Однажды произошел неприятный случай. Жан-Жак пробовал сделать симпатические чернила[14], реторта взорвалась прямо ему в лицо — и он недели на две лишился зрения. Решив, что настал его последний час, он продиктовал завещание, предусматривавшее вклады в различные монастыри, которые должны были помолиться об упокоении его души; долю, положенную отцу «по закону», несколько сотен ливров в счет долга книготорговцам и две тысячи ливров мадам де Варан — «за содержание и поддержку в течение десяти лет». Теперь он мог, как настоящий богач, распоряжаться-своим наследством. Дело в том, что 28 июня 1737 года, как раз на следующий день после этого несчастного случая, он по женевскому закону стал наследником и претендентом на долю в материнском наследстве — из суммы, полученной от продажи в 1717 году ее родного дома. 12 июля Руссо предъявил свои права и 31-го числа получил на руки 6500 флоринов; такая же сумма предназначалась его пропавшему брату Франсуа, смерть которого не была официально установлена.
Матушке в это время не хватало денег на ее сельскохозяйственные прожекты. Жан-Жак поспешил положить свое состояние к ее ногам, не обратив должного внимания на некоего Винсенрида, ставшего при ней кем-то вроде нового интенданта. На новичка он посматривал несколько искоса, да и чувствовал себя неважно. Что, если у него приключился полип на сердце — болезнь, бывшая тогда в моде? И тут Матушка вспомнила о докторе Физе из Монпелье.
Жан-Жак отправился в путь 11 сентября. До Гренобля он добрался верхом на лошади и, почувствовав себя утомленным, продолжил путь в портшезе с носильщиками. В Муаране к нему присоединилась процессия еще из пяти или шести портшезов. Это был кортеж невесты. Среди сопровождавших ее была некая мадам де Ларнаж — «не столь молодая и красивая, но от этого не менее привлекательная». Во время остановок в трактирах они познакомились поближе. Положение новообращенного затрудняло Жан-Жака, и ему пришла в голову несуразная идея выдать себя за господина Дуддинга, англичанина-якобита[15], нашедшего убежище во Франции. Мадам де Ларнаж принялась настойчиво оказывать ему знаки внимания. Это была женщина сорока пяти лет, имевшая десятерых детей, разведенная с мужем, но при этом не потерявшая чувственности и явно взволновавшая Жан-Жака.

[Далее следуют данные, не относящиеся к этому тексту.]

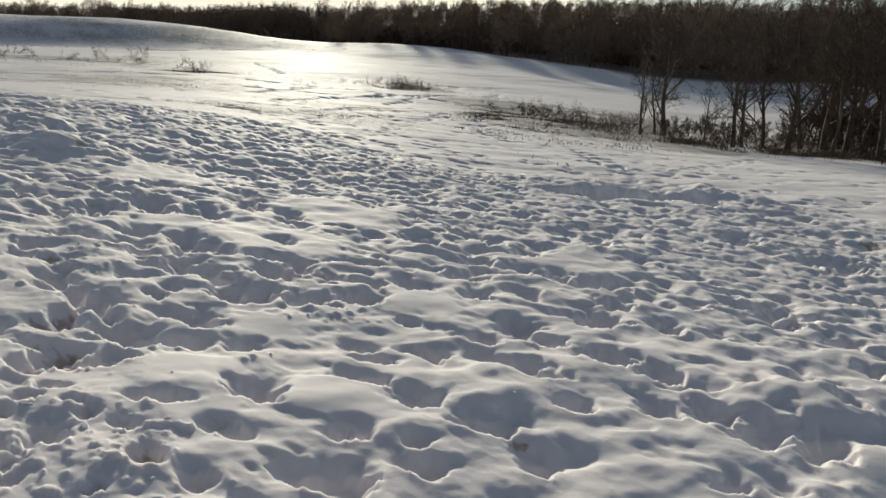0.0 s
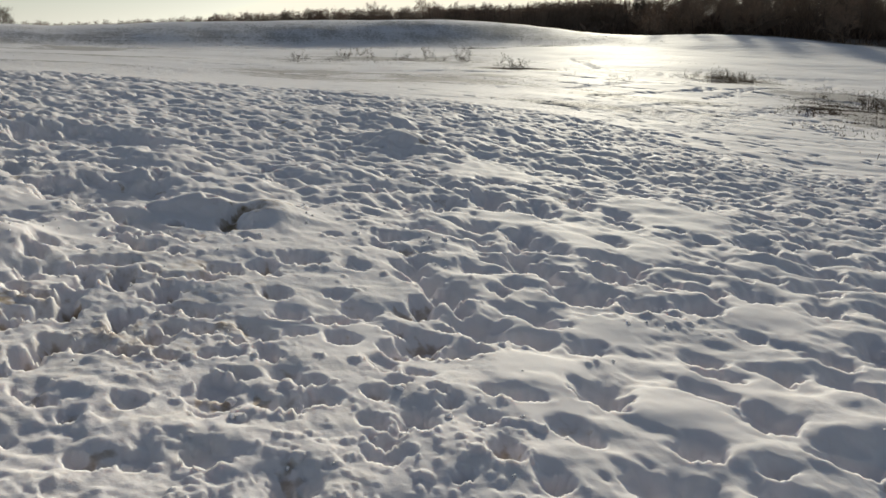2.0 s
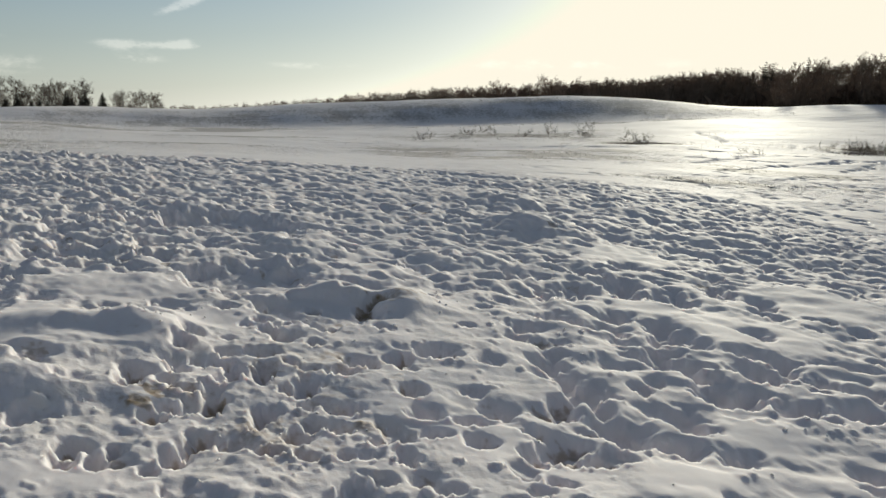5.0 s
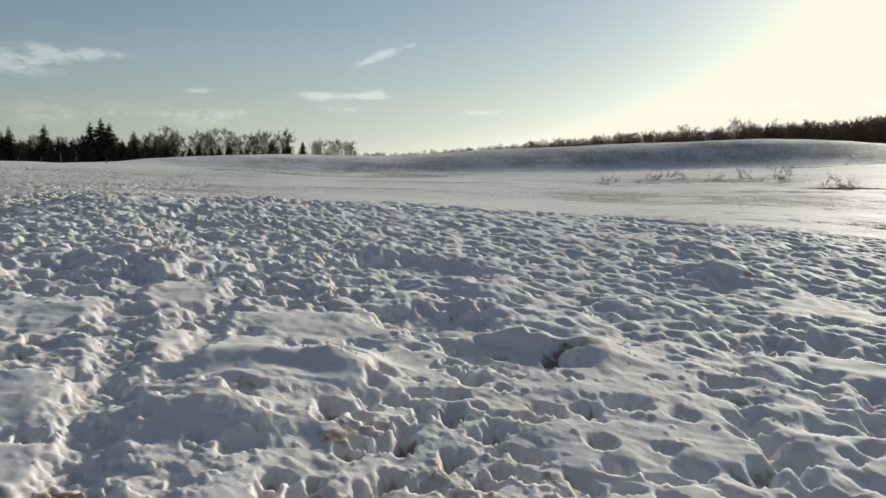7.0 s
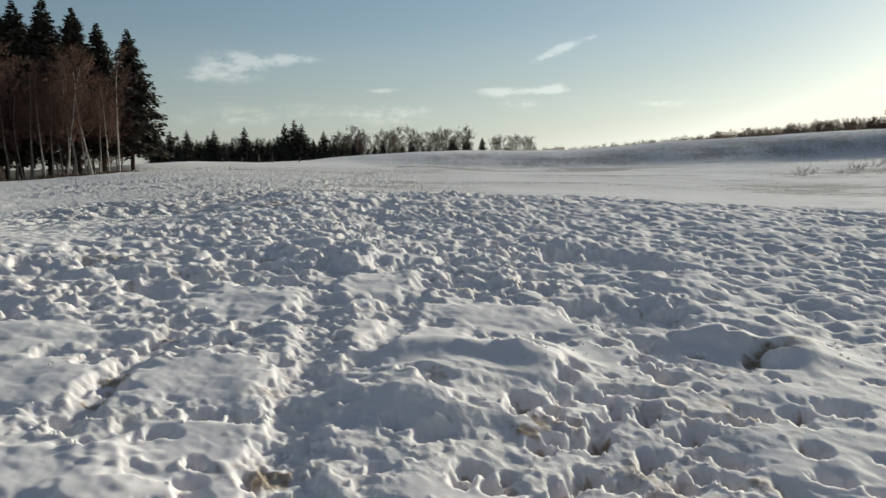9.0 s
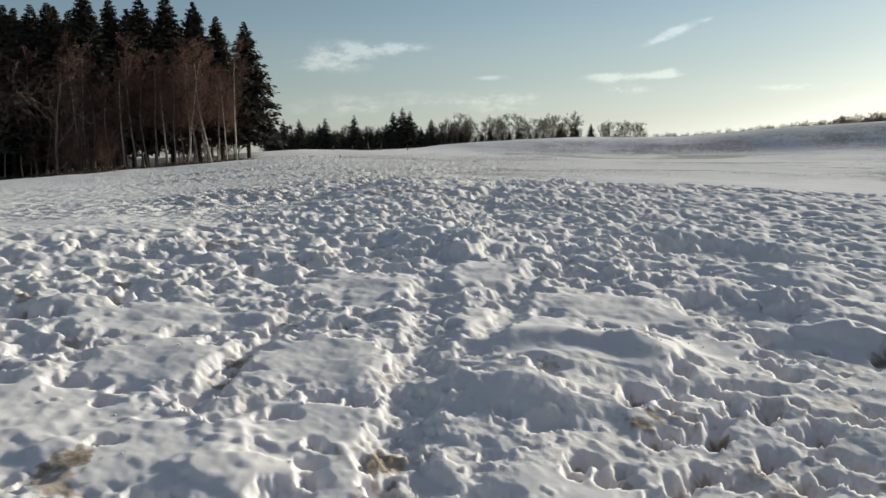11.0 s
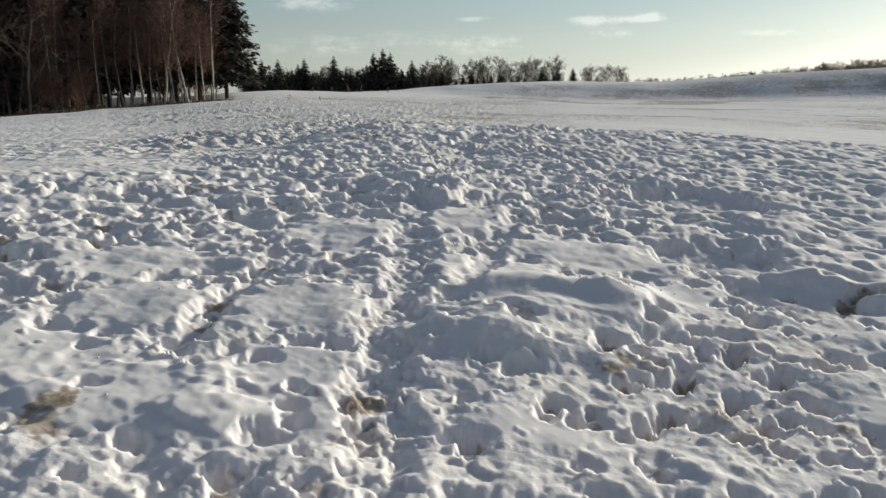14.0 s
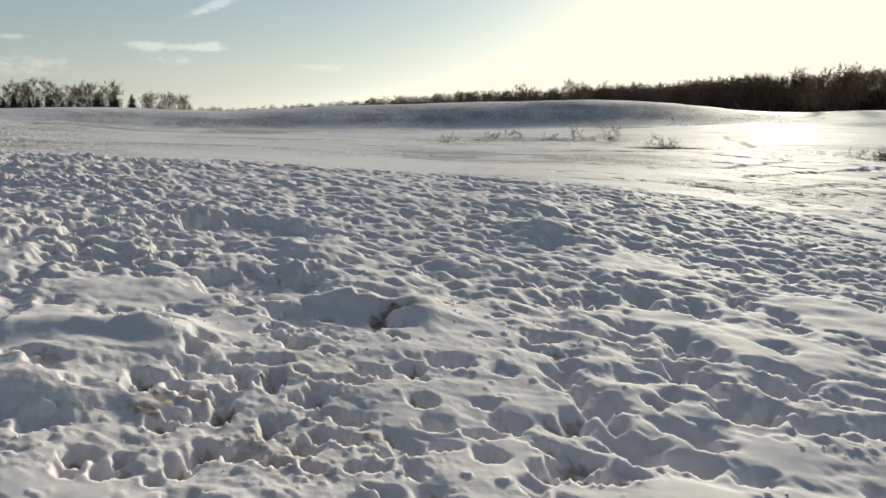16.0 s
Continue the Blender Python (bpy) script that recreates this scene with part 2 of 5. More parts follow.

Под ее призывными взглядами на него нападал столбняк, и тогда она решила ускорить события. В Валенсии, во время прогулки, она сама бросилась ему на шею. Свободный теперь от страха впасть в грех, Жан-Жак удивил самого себя. Многоопытная мадам де Ларнаж открыла ему то, чего ему не хватало с мадам де Варан. «Могу признаться, — вспоминал старик Руссо, — что я обязан мадам де Ларнаж тем, что не умру, так и не узнав наслаждения». Его чувственность, ранее скованная страхом кровосмесительства, могла отпустить себя на волю. Он почувствовал в себе «гордость быть мужчиной и быть счастливым». Надо сказать, что в жизни Жан-Жака больше не будет другой мадам де Ларнаж, чтобы освободить его от внушенных себе самому страхов. С 16 по 18 сентября они прожили в трактире Монтелимара в ожидании неминуемого расставания. И это, действительно, было кстати, потому что Жан-Жак совсем выбился из сил. «У меня оставалось лишь мое желание, и прежде чем расстаться, я хотел воспользоваться этим остатком. Она выдержала — из опасения перед девицами в Монпелье». Они назначили друг другу свидание через пять или шесть недель, когда он приедет заканчивать свое лечение к ней, в Бур-Сен-Андеоль. Он расстался с мадам де Ларнаж 20 сентября и в угрюмом настроении отправился полюбоваться Пон-дю-Гаром и аренами Нима. 22-го в Монпелье Жан-Жак устроился в пансион к ирландскому якобиту доктору Фицморису, который давал приют также и студентам-медикам. По утрам он принимал лекарства или ванны, а после полудня шел смотреть на игру в шары.